OK, but does it have to take four years and cost $125,000? I can't believe that the particular set of job skills you cite couldn't be imparted more quickly and cheaply, and with less political indoctrination.
Now, if people actually want to go and get a true education--to read the classics, to understand art, science, literature, a foreign culture, and history, to write and think--that does take time and is worth quite a lot of money. But not many college kids are actually getting much of an education these days.
Speaking here as the mother of a young woman who is trying to get an education.
$125,000? Yipes!
I graduated with a BSc Computer Science in the late 1990s. It cost me $1500-$2000 per semester including books. Total cost for 4 years about $12,000-$16,000 dollars. I went to UofH main campus in Houston, TX.

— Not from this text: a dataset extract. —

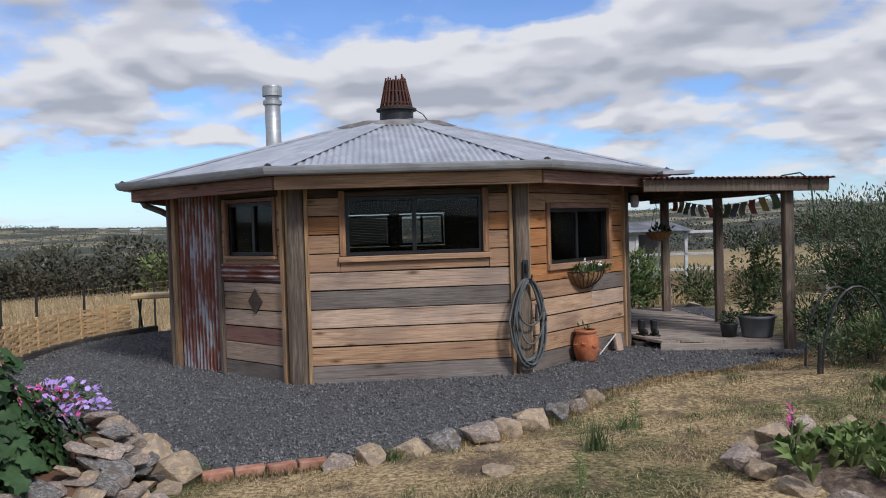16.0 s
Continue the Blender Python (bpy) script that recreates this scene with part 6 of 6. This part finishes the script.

Now, if people actually want to go and get a true education—to read the classics, to understand art, science, literature, a foreign culture, and history, to write and think—that does take time and is worth quite a lot of money. But not many college kids are actually getting much of an education these days.”
Good post. This is sort of the flip side of what Murray is talking about.
Think about it. Imagine a world where college did NOT equal getting a job. There would be ways to do that, including possibly the Certifications he talks about. Then...for those that want an education, college would be a possibility. And certainly there is no need in principle for it to cost a quarter of a million dollars.